Hence the science of knowledge, without paying any attention to actual perception, deduces a priori what it asserts ought to occur in perception, and hence a posteriori.

This sphere the science of knowledge has adopted ever since its first existence—nay, has clearly indicated it by its very name. It is scarcely to be comprehended why people will not believe that science to be what it states itself to be.

Limiting itself to this sphere, the science of knowledge can allow every other philosophy to be what it pleases: love of wisdom, wisdom, world-wisdom, life-wisdom, or whatever other kind of wisdom there may be.
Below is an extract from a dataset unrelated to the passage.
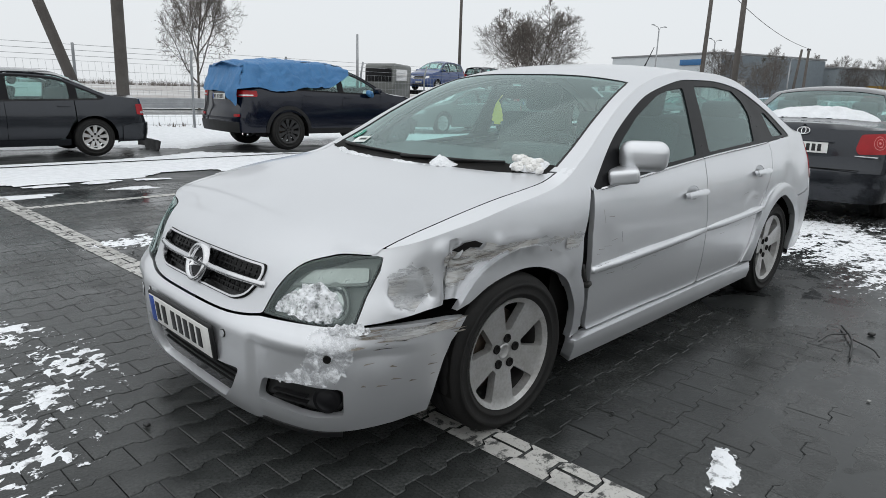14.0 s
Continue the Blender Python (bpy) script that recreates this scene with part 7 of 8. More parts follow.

But that science makes the fair request that itself should not be taken for the equal of those other sciences, and should not be judged and refuted from their standpoint; and the authors and professors of that science only ask that they shall not be compelled to become co-laborers in those other philosophies, or to take notice of them. As for the dispute, what this one or that one may consider philosophy to be, the science of knowledge takes no cognizance of it. It appeals to its right to select its own problem; and if anything but the solution of this problem is to be called philosophy, then it does not choose to be called philosophy.

I hope, my reader, that this description of the science of knowledge, as a mere historical description, is altogether clear and comprehensible, and admits of no ambiguity whatever. I merely wish to request you to remember this description, and not to forget it at the first opportunity; and to believe me that I am serious in this description, and that it is to last forever, I repudiating whatsoever may contradict it.